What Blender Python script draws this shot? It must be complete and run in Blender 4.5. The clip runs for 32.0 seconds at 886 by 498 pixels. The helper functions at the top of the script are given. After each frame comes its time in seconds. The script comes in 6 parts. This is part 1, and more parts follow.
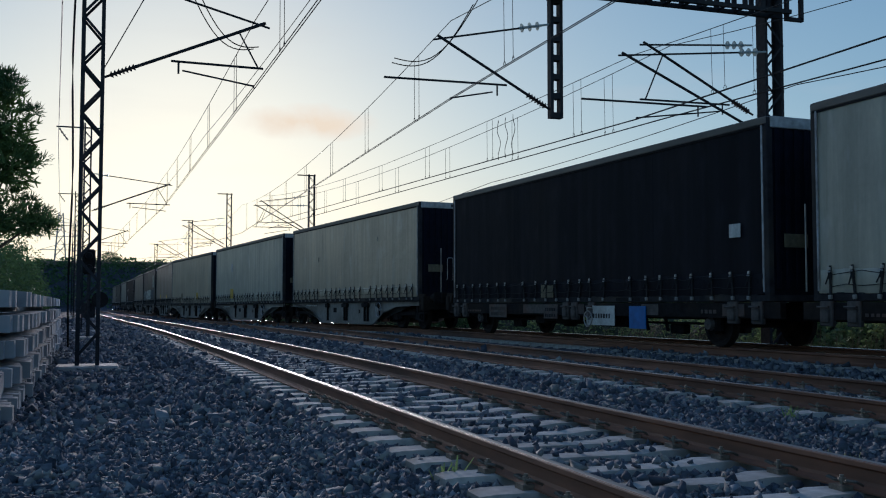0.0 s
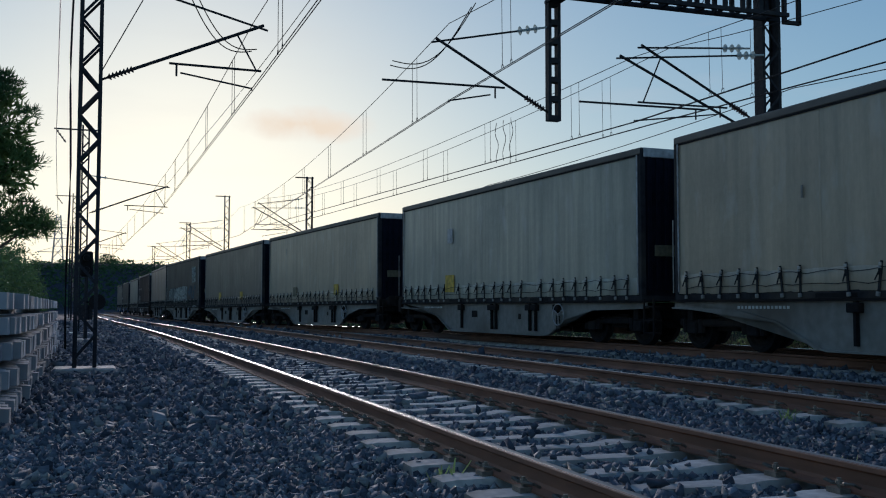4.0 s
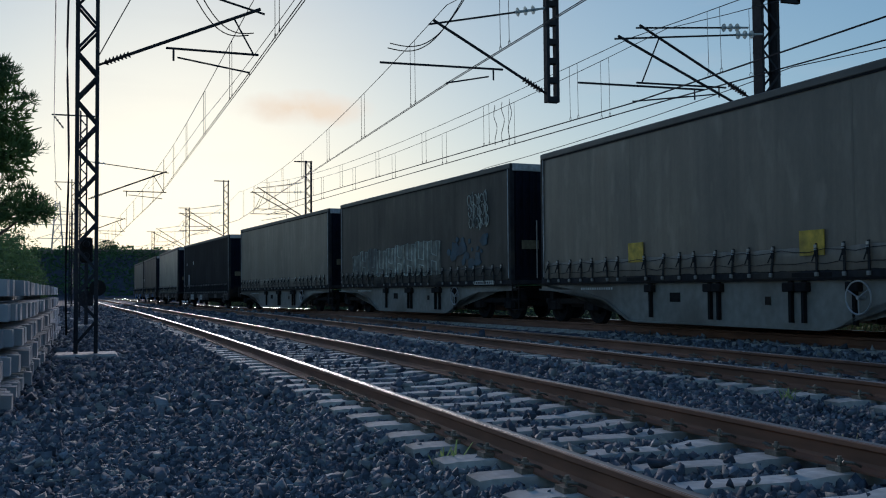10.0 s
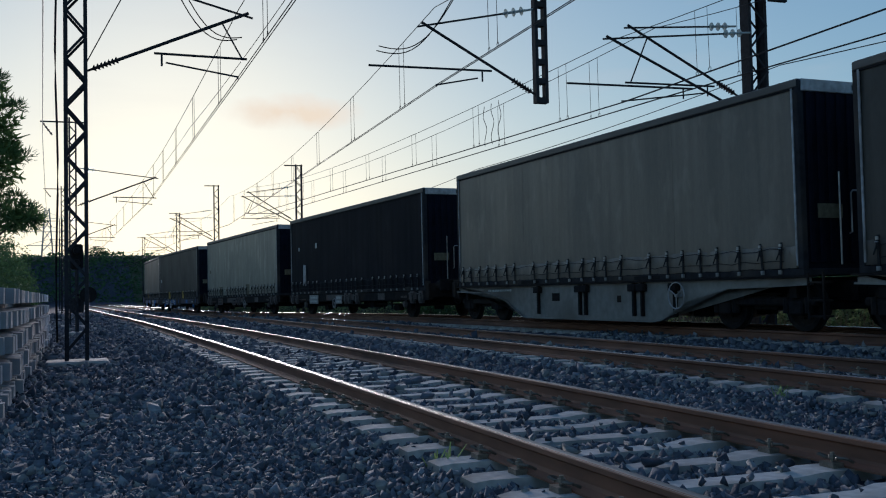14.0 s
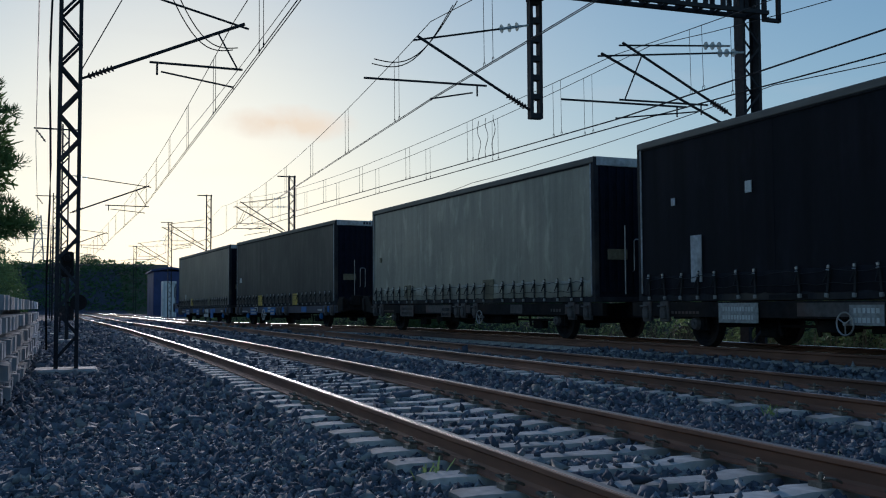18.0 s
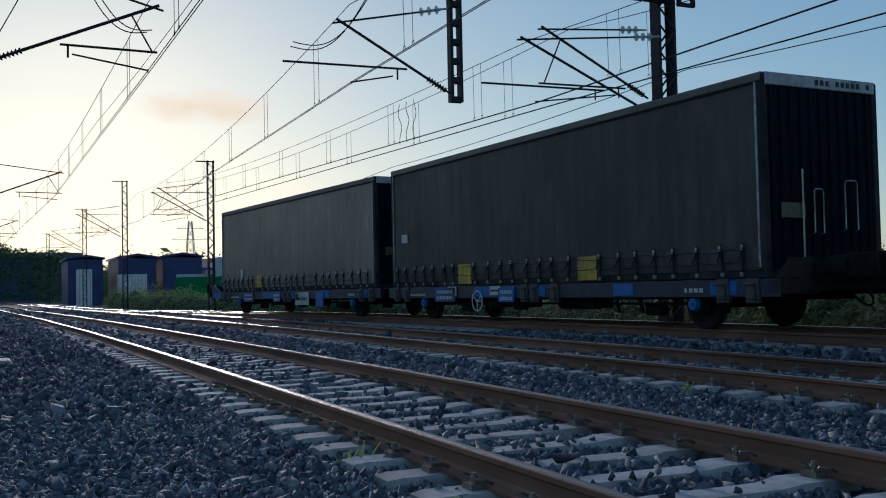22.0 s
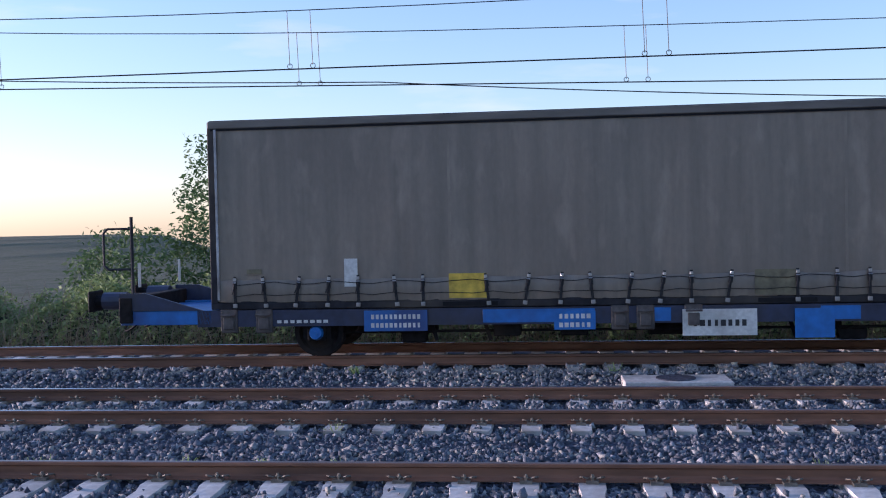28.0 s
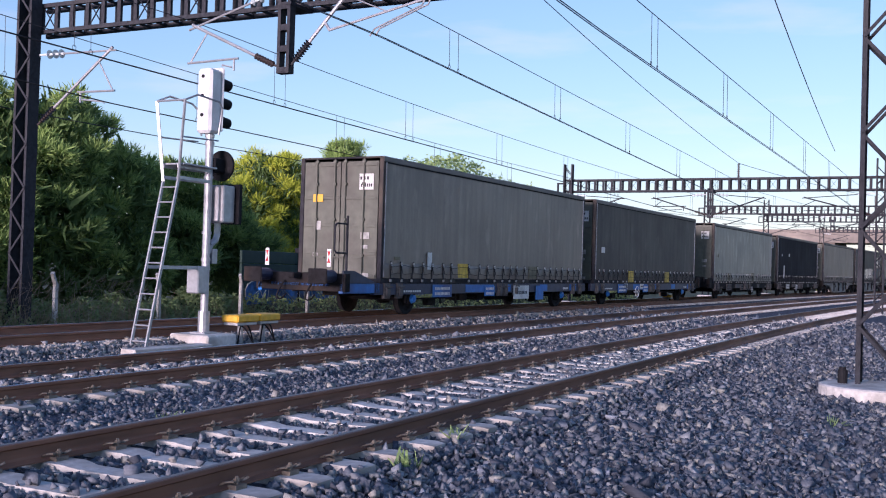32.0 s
----------
■ **TASK PROMPT**
Write the material out again exactly as it appears, dropping the pictures.

■ **COMPLETE ANSWER**
What Blender Python script draws this shot? It must be complete and run in Blender 4.5. The clip runs for 32.0 seconds at 886 by 498 pixels. The helper functions at the top of the script are given. After each frame comes its time in seconds. The script comes in 6 parts. This is part 1, and more parts follow.
0.0 s
4.0 s
10.0 s
14.0 s
18.0 s
22.0 s
28.0 s
32.0 s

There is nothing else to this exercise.